Tenaga Nasional Bhd (TNB) will raise RM5bil from a 20-year ringgit-denominated sukuk issuance at the end of next month to finance the extension of its Janamanjung power plant.

This comes at a time when the national utility company is facing a severe gas supply shortage that may result in it incurring additional fuel cost.

In a Bernama report on Thursday, TNB president and chief executive officer Datuk Seri Che Khalib Mohd Noh said the group would do its book-building exercise in the third week of October. “The timing is good as the domestic market is now flush with liquidity,” he said.

In April, TNB awarded French group Alstom a 650-million-euro (RM2.8bil) contract to build the Janamanjung 1,000-MW supercritical coal-fired power plant.

Alstom will engineer, procure, construct and commission a 1,000-MW steam turbine, a generator, a supercritical boiler and auxiliaries.

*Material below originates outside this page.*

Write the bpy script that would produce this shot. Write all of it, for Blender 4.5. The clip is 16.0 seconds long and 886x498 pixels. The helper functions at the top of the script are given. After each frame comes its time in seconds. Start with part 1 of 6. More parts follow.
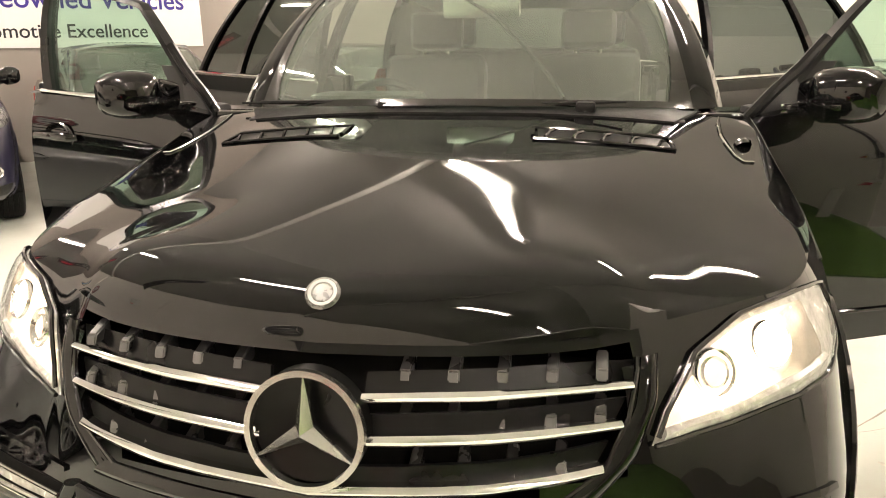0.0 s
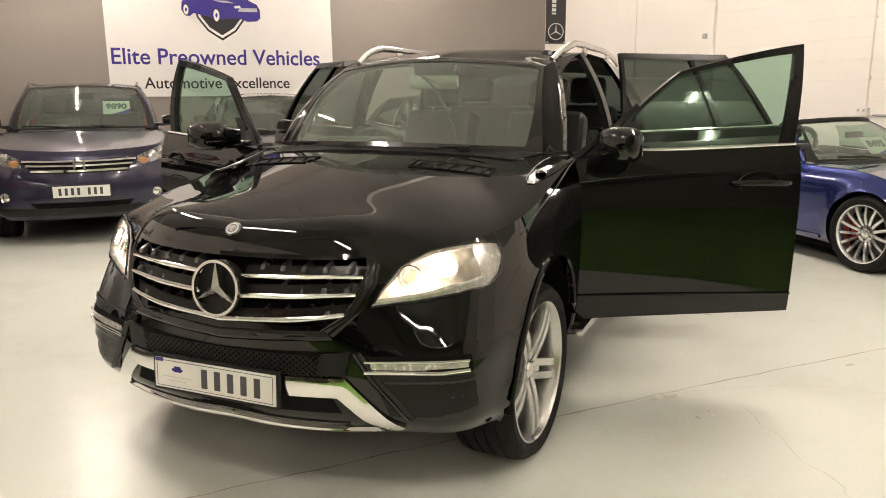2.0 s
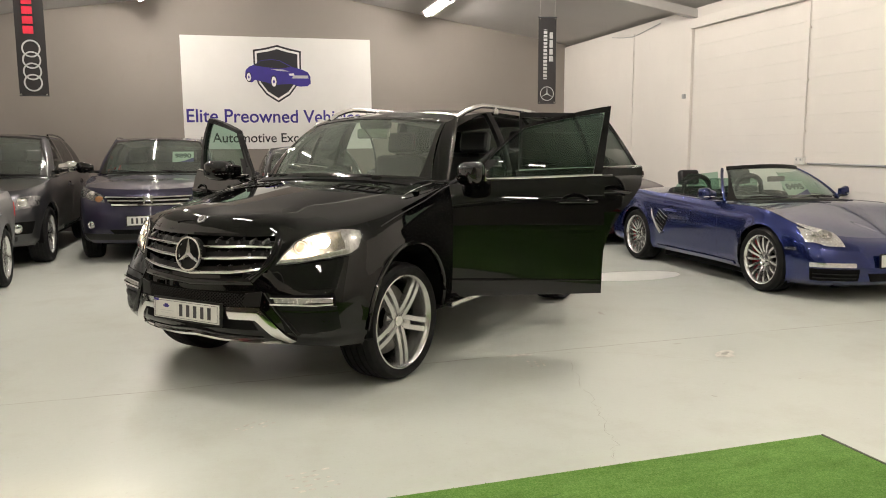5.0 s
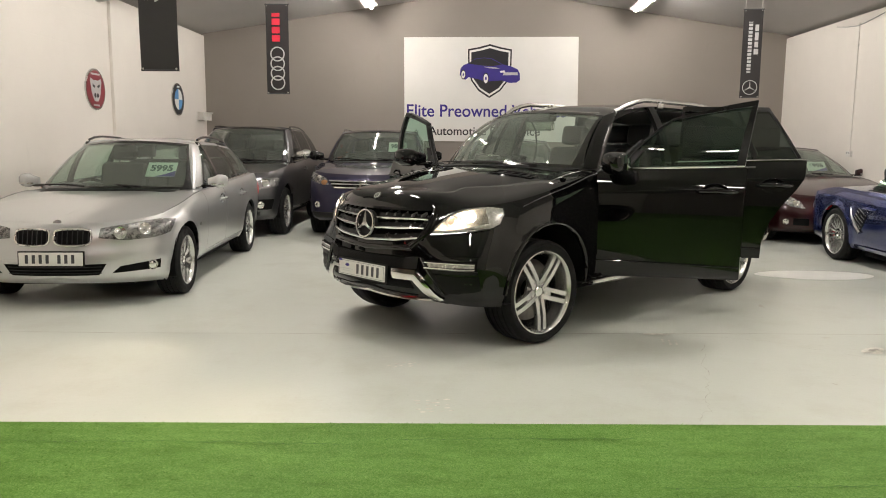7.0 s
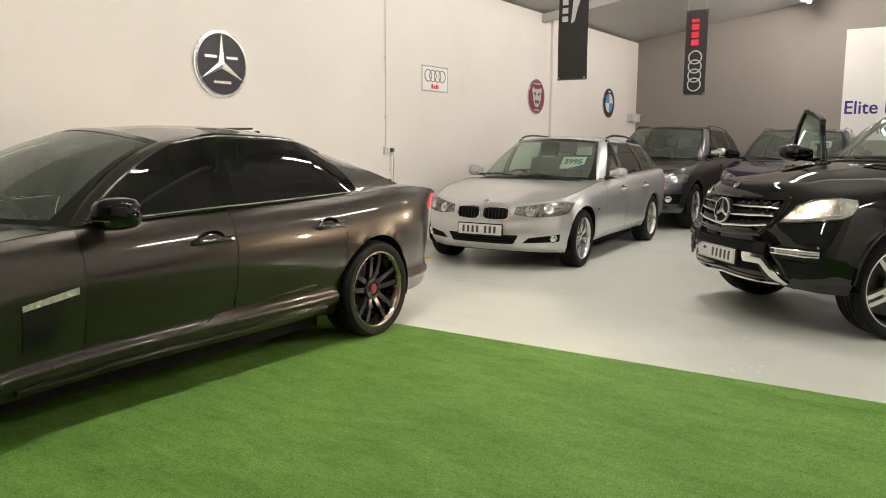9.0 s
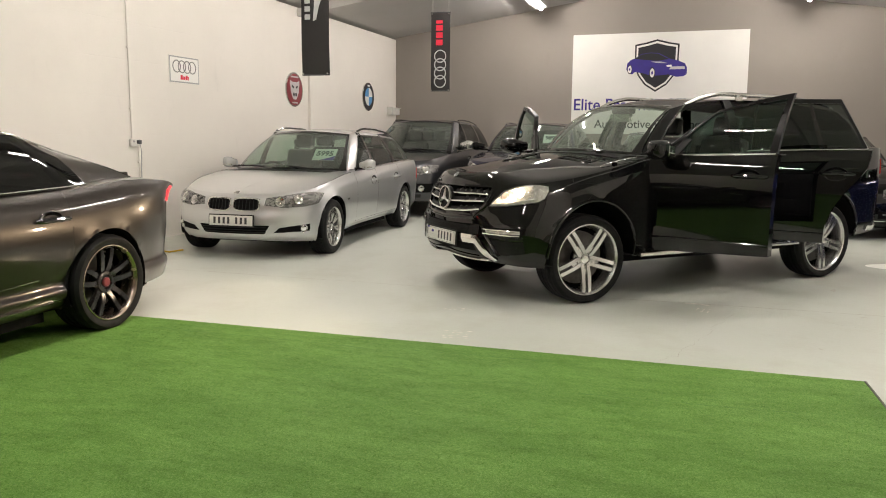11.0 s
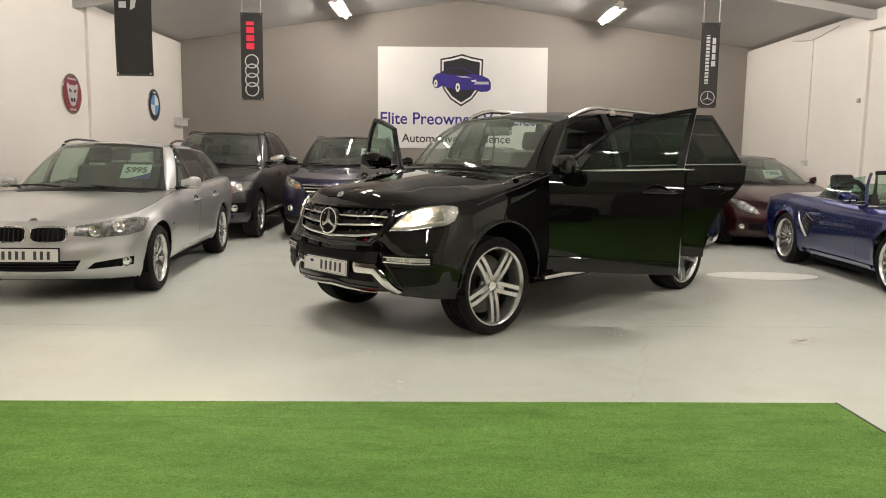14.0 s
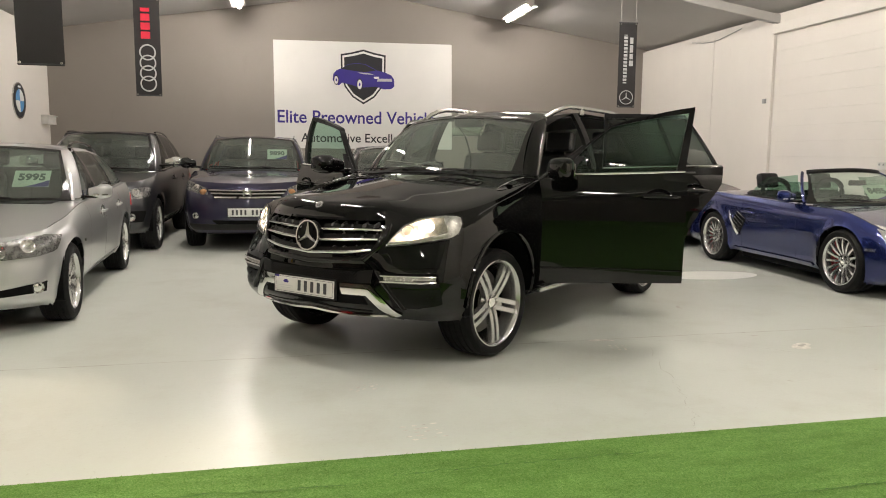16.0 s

The plant is expected to come online in 2015.

The plant will be the single largest in South-East Asia and will produce enough electricity to power nearly two million households in the country.

The project follows TNB's 1999 contract with Alstom to build the currently operating 2,100-MW Manjung coal-fired power plant.

The supercritical power plant operates at a higher temperature than regular coal-fired power plants. Its high temperature increases the pressure at which it operates, which in turn improves its efficiency, increasing the amount of power output and decreasing emission per unit of fuel burned.

Meanwhile, TNB is still bogged down by cost concerns whereby it may incur additional fuel costs of up to RM3bil.

On Tuesday, Che Khalib said the company's fourth-quarter performance would be weak and his earnings estimate for 2011 had gone haywire and had been cut by more than 50%, marred by a continued gas supply shortage.

Analysts have said the gas shortage might only be permanently resolved by the second half of 2012, when Petronas Gas' regasification terminal in Malacca was operational and Malaysia started importing liquefied natural gas at market prices.